Think of Christianity in Southeast Asia today and what might come to mind is the predominantly Catholic Philippines, or the work of the Baptist church among linguistic and cultural minorities in Myanmar, or any one of the thousands of Christian communities scattered throughout Indonesia.
Tam T. T. Ngo's new book is about none of these relatively familiar groups and places, but instead about the quite recent emergence and rather rapid growth of evangelical Christianity among the Hmong in the upland areas of Vietnam, on the border of China. Her
The New Way: Protestantism and the Hmong in Vietnam (University of Washington Press, 2016) is the first ethnography of Christian conversion in the borderlands of one of the only two formally communist states remaining in Southeast Asia today.

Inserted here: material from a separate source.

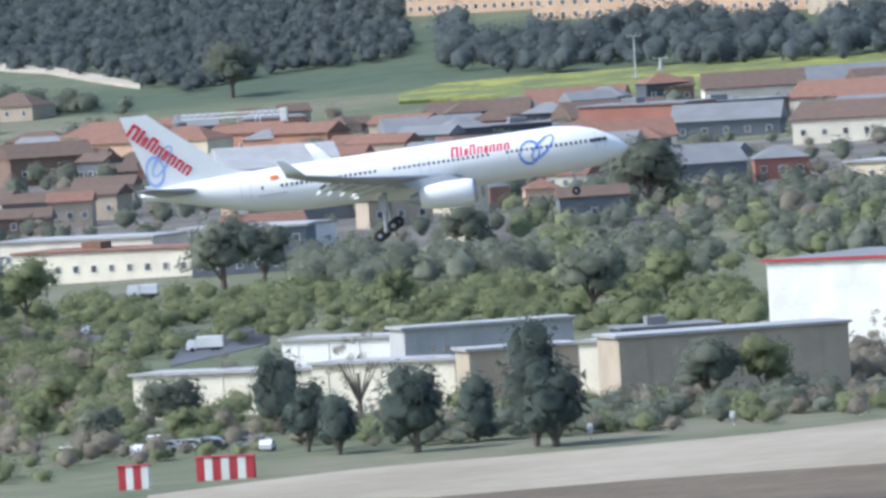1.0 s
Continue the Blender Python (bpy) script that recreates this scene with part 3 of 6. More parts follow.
for i, (p, h) in enumerate([((-453.5, 2498.7), 11.3), ((-438.6, 2458.0), 10.6), ((-424.3, 2418.7), 10.5), ((-475.9, 2531.4), 10.5), ((-491.8, 2574.6), 9.2), ((-410.4, 2380.6), 6.3), ((-540.3, 3987.1), 3.0), ((-351.7, 2585.3), 9.7), ((-350.3, 2626.9), 7.9), ((-320.6, 2677.1), 7.0), ((-244.7, 2984.9), 7.8), ((-104.4, 2962.1), 12.1), ((-197.2, 3541.1), 7.9), ((-525.2, 3897.6), 10.2), ((-324.2, 3743.8), 12.5), ((-198.7, 3570.4), 7.3), ((-219.2, 3512.7), 5.9), ((-260.4, 3594.3), 6.0)]):
    plant(OLIVES, p, h, i, "grey green trees")
for i, (p, h) in enumerate([((-99.6, 2950.7), 14.2), ((-93.2, 2918.8), 15.7), ((-87.4, 2904.9), 15.1), ((-83.6, 2945.1), 11.5), ((-67.9, 2907.2), 11.3), ((-64.4, 2866.0), 9.6), ((-109.3, 3042.1), 9.0), ((-127.6, 3017.6), 10.1), ((-123.8, 3187.2), 8.3), ((-37.3, 3194.1), 8.3), ((-149.4, 3002.1), 10.0), ((-195.9, 3582.5), 6.7), ((-5.7, 2552.8), 6.6), ((-24.4, 2708.8), 5.0)]):
    plant(CONES, p, h * 0.9, i, "dark trees between the buildings")

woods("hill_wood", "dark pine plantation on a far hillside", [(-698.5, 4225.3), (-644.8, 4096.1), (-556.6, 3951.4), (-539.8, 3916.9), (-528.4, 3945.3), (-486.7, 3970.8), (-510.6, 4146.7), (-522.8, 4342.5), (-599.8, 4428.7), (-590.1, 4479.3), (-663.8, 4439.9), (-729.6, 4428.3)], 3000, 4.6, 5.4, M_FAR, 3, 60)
woods("lower_hill_wood", "mixed green trees below a hillside road", [(-800.1, 4086.9), (-690.2, 3994.0), (-602.6, 3917.4), (-533.8, 3848.3), (-554.1, 3889.3), (-629.5, 3996.1), (-686.4, 4111.2), (-752.5, 4173.4), (-824.4, 4213.4)], 700, 4.6, 6.5, M_OLIVE, 4, 70)
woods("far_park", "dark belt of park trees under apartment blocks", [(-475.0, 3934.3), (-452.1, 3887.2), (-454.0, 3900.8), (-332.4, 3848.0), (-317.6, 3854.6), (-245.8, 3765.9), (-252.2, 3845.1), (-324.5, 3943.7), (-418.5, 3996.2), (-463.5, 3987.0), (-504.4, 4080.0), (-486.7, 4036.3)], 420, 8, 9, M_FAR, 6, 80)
woods("works_belt", "grey green belt of trees behind the works", [(-347.9, 2656.9), (-343.9, 2632.1), (-337.2, 2570.7), (-255.0, 2495.2), (-269.9, 2554.6), (-229.3, 2550.7), (-236.6, 2634.0), (-242.3, 2560.4), (-296.0, 2610.7), (-361.4, 2768.2), (-367.9, 2811.8)], 110, 6.5, 8, M_OLIVE, 7, 100)
woods("roadside_thicket", "loose spring thicket of green and brown shrubs", [(-445.4, 2259.5), (-285.3, 2136.2), (-292.9, 1995.2), (-277.5, 2090.8), (-309.4, 2166.3), (-316.0, 2219.5), (-346.2, 2414.5), (-442.1, 2602.0), (-554.7, 2821.0)], 560, 3.6, 6.5, M_LEAF, 9, 150)
woods("spring_thicket", "loose fresh green shrubs along a road", [(-428.8, 2581.4), (-343.8, 2479.0), (-321.3, 2428.0), (-281.3, 2397.1), (-228.7, 2275.0), (-244.5, 2435.3), (-295.7, 2522.4), (-329.3, 2563.4), (-410.6, 2605.7), (-458.0, 2759.7)], 260, 3.6, 6.5, M_LEAF, 11, 100)
woods("apron_scrub", "grey brown scrub beside the apron", [(-254.9, 1975.1), (-217.0, 1967.2), (-160.2, 1996.2), (-123.3, 2013.0), (-127.9, 2091.1), (-162.6, 2034.2), (-189.6, 2031.7), (-234.2, 2055.2), (-230.7, 2025.0)], 190, 3.2, 5.5, M_OLIVE, 12, 150)
woods("brown_scrub", "brown budding bushes before the office block", [(-194.3, 2041.8), (-188.9, 2073.2), (-122.0, 2041.8), (-130.5, 2162.9), (-163.3, 2147.0), (-203.0, 2141.9)], 150, 3.2, 4.6, M_TWIG, 13, 150)
woods("field_scrub", "low scattered green shrubs on waste ground", [(-121.1, 2039.2), (-74.8, 2076.2), (-18.0, 2132.8), (3.7, 2134.5), (42.4, 2187.7), (45.2, 2370.1), (1.6, 2543.7), (-33.9, 2486.2), (-115.7, 2558.6), (-162.7, 2554.0)], 560, 1.5, 5.4, M_FIELD, 14, 100)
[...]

Not only is the book remarkable for its collection and use of hard-to-get data from a wide array of sources in Vietnam and abroad, including extended periods of fieldwork in a Hmong village, but also for the story it recounts of conversion not by mission on the ground but via broadcast from the air.
Tam Ngo joins
New Books in Southeast Asian Studies to talk about Hmong converts and de-converts, family and neighborhood religious conflicts and their consequences, Pastor John Lee and the Far Eastern Broadcasting Company, the remittance of faith, ethnic relations and religious regulation in Vietnam, officials attempts through violence and persuasion to stop or reverse conversions, and the power of ethnography.